[Start Source data]

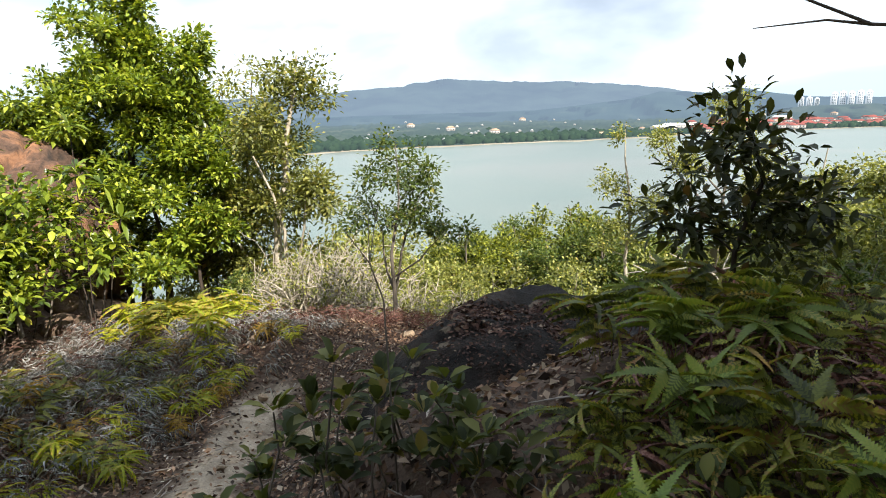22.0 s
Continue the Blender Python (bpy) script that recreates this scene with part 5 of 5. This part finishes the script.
def house_kind(w, d, h, roof):
    root = new("house")
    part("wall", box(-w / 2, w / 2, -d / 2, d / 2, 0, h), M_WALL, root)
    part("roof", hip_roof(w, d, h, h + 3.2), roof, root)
    for k in range(3):
        xk = (k - 1) * w / 3.4
        part("window", box(xk - 0.9, xk + 0.9, -d / 2 - 0.08, -d / 2 + 0.1, h * 0.35, h * 0.75), M_TOWER_GLASS, root)
    return root


def town():
    rng = random.Random(71)
    kinds = [house_kind(18, 10, 6, M_ROOF), house_kind(26, 11, 5, M_ROOF)]
    pale, tan = house_kind(46, 14, 6, M_ROOF_WHITE), house_kind(17, 10, 6, M_ROOF_ORANGE)
    for o in kinds:
        tagged(o, "far seaside house with a red tiled roof", "house", "houses across the bay")
    tagged(pale, "long far building with a white roof by the shore", "building", "buildings across the bay")
    tagged(tan, "far building with a sunlit orange roof", "building", "buildings across the bay")

    def spot(az, out):
        d = float(shore(az)) + out
        x, y = polar(az, d)
        f = out / (4700 - float(shore(az)))
        return x, y, SEA_Z + 2.0 + 24 * max(f, 0) + 0.02 * out

    first = True
    for k in range(86):
        az = rng.uniform(0.8, 15.8)
        x, y, z = spot(az, rng.choice((30, 75, 125, 185, 250, 320)) + rng.uniform(-12, 12))
        m = pose(x, y, z, 0, 0, -az + rng.uniform(-25, 25))
        if first:
            kinds[0].matrix_basis = m
            first = False
        elif k == 1:
            kinds[1].matrix_basis = m
        else:
            copy_thing(kinds[k % 2], m)
    for k, (az, out) in enumerate(((-1.2, 150), (0.2, 170), (-0.4, 210), (7.5, 420), (20.5, 60))):
        x, y, z = spot(az, out)
        m = pose(x, y, z, 0, 0, -az)
        if k:
            copy_thing(pale, m)
        else:
            pale.matrix_basis = m
    for k, (az, out) in enumerate(((-15.4, 260), (-19.3, 420), (-13.0, 820), (-6.2, 40), (-22.8, 620), (18.0, 420), (25.0, 160), (11.0, 620))):
        x, y, z = spot(az, out)
        m = pose(x, y, z - 1.5, 0, 0, -az + rng.uniform(-20, 20))
        if k:
            copy_thing(tan, m)
        else:
            tan.matrix_basis = m
    # scattered pale houses on the plain
    small = house_kind(11, 8, 4, M_ROOF_GREY)
    tagged(small, "small pale house among trees across the bay", "house", "pale houses across the bay")
    for k in range(56):
        az = rng.uniform(-27, -8) if k % 3 else rng.uniform(-8, 26)
        x, y, z = spot(az, rng.uniform(25, 900) * (0.3 + 0.7 * rng.random()))
        m = pose(x, y, z + 2.0, 0, 0, -az + rng.uniform(-30, 30)) @ Matrix.Scale(rng.uniform(0.5, 1.0), 4)
        if k:
            copy_thing(small if k % 9 else tan, m)
        else:
            small.matrix_basis = m
    # white apartment towers
    base = None
    for az, w, h, d in ((8.75, 15, 36, 2600), (9.3, 17, 34, 2610), (9.8, 13, 30, 2620), (10.9, 18, 46, 2600), (11.45, 19, 50, 2610), (12.0, 18, 48, 2600), (12.55, 18, 51, 2610), (13.1, 17, 49, 2620)):
        root = tagged(new("apartment_tower"), "white apartment tower block far across the bay", "building", "white tower blocks")
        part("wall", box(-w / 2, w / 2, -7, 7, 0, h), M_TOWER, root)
        for xk in (-0.28, 0.0, 0.28):
            for zk in range(1, 9):
                part("window", box(xk * w - 1.5, xk * w + 1.5, -7.3, -6.9, h * zk / 9 - 1.6, h * zk / 9 + 1.8), M_TOWER_GLASS, root)
        part("roof", box(-w / 4, w / 4, -3, 3, h, h + 4), M_TOWER, root)
        x, y = polar(az, d)
        root.matrix_basis = pose(x, y, -3, 0, 0, -az + 12)


town()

[End Source data]

What is required: Your copy of the data should match it exactly, except that pictures are left out.

Written reply:
22.0 s
Continue the Blender Python (bpy) script that recreates this scene with part 5 of 5. This part finishes the script.
def house_kind(w, d, h, roof):
    root = new("house")
    part("wall", box(-w / 2, w / 2, -d / 2, d / 2, 0, h), M_WALL, root)
    part("roof", hip_roof(w, d, h, h + 3.2), roof, root)
    for k in range(3):
        xk = (k - 1) * w / 3.4
        part("window", box(xk - 0.9, xk + 0.9, -d / 2 - 0.08, -d / 2 + 0.1, h * 0.35, h * 0.75), M_TOWER_GLASS, root)
    return root


def town():
    rng = random.Random(71)
    kinds = [house_kind(18, 10, 6, M_ROOF), house_kind(26, 11, 5, M_ROOF)]
    pale, tan = house_kind(46, 14, 6, M_ROOF_WHITE), house_kind(17, 10, 6, M_ROOF_ORANGE)
    for o in kinds:
        tagged(o, "far seaside house with a red tiled roof", "house", "houses across the bay")
    tagged(pale, "long far building with a white roof by the shore", "building", "buildings across the bay")
    tagged(tan, "far building with a sunlit orange roof", "building", "buildings across the bay")

    def spot(az, out):
        d = float(shore(az)) + out
        x, y = polar(az, d)
        f = out / (4700 - float(shore(az)))
        return x, y, SEA_Z + 2.0 + 24 * max(f, 0) + 0.02 * out

    first = True
    for k in range(86):
        az = rng.uniform(0.8, 15.8)
        x, y, z = spot(az, rng.choice((30, 75, 125, 185, 250, 320)) + rng.uniform(-12, 12))
        m = pose(x, y, z, 0, 0, -az + rng.uniform(-25, 25))
        if first:
            kinds[0].matrix_basis = m
            first = False
        elif k == 1:
            kinds[1].matrix_basis = m
        else:
            copy_thing(kinds[k % 2], m)
    for k, (az, out) in enumerate(((-1.2, 150), (0.2, 170), (-0.4, 210), (7.5, 420), (20.5, 60))):
        x, y, z = spot(az, out)
        m = pose(x, y, z, 0, 0, -az)
        if k:
            copy_thing(pale, m)
        else:
            pale.matrix_basis = m
    for k, (az, out) in enumerate(((-15.4, 260), (-19.3, 420), (-13.0, 820), (-6.2, 40), (-22.8, 620), (18.0, 420), (25.0, 160), (11.0, 620))):
        x, y, z = spot(az, out)
        m = pose(x, y, z - 1.5, 0, 0, -az + rng.uniform(-20, 20))
        if k:
            copy_thing(tan, m)
        else:
            tan.matrix_basis = m
    # scattered pale houses on the plain
    small = house_kind(11, 8, 4, M_ROOF_GREY)
    tagged(small, "small pale house among trees across the bay", "house", "pale houses across the bay")
    for k in range(56):
        az = rng.uniform(-27, -8) if k % 3 else rng.uniform(-8, 26)
        x, y, z = spot(az, rng.uniform(25, 900) * (0.3 + 0.7 * rng.random()))
        m = pose(x, y, z + 2.0, 0, 0, -az + rng.uniform(-30, 30)) @ Matrix.Scale(rng.uniform(0.5, 1.0), 4)
        if k:
            copy_thing(small if k % 9 else tan, m)
        else:
            small.matrix_basis = m
    # white apartment towers
    base = None
    for az, w, h, d in ((8.75, 15, 36, 2600), (9.3, 17, 34, 2610), (9.8, 13, 30, 2620), (10.9, 18, 46, 2600), (11.45, 19, 50, 2610), (12.0, 18, 48, 2600), (12.55, 18, 51, 2610), (13.1, 17, 49, 2620)):
        root = tagged(new("apartment_tower"), "white apartment tower block far across the bay", "building", "white tower blocks")
        part("wall", box(-w / 2, w / 2, -7, 7, 0, h), M_TOWER, root)
        for xk in (-0.28, 0.0, 0.28):
            for zk in range(1, 9):
                part("window", box(xk * w - 1.5, xk * w + 1.5, -7.3, -6.9, h * zk / 9 - 1.6, h * zk / 9 + 1.8), M_TOWER_GLASS, root)
        part("roof", box(-w / 4, w / 4, -3, 3, h, h + 4), M_TOWER, root)
        x, y = polar(az, d)
        root.matrix_basis = pose(x, y, -3, 0, 0, -az + 12)


town()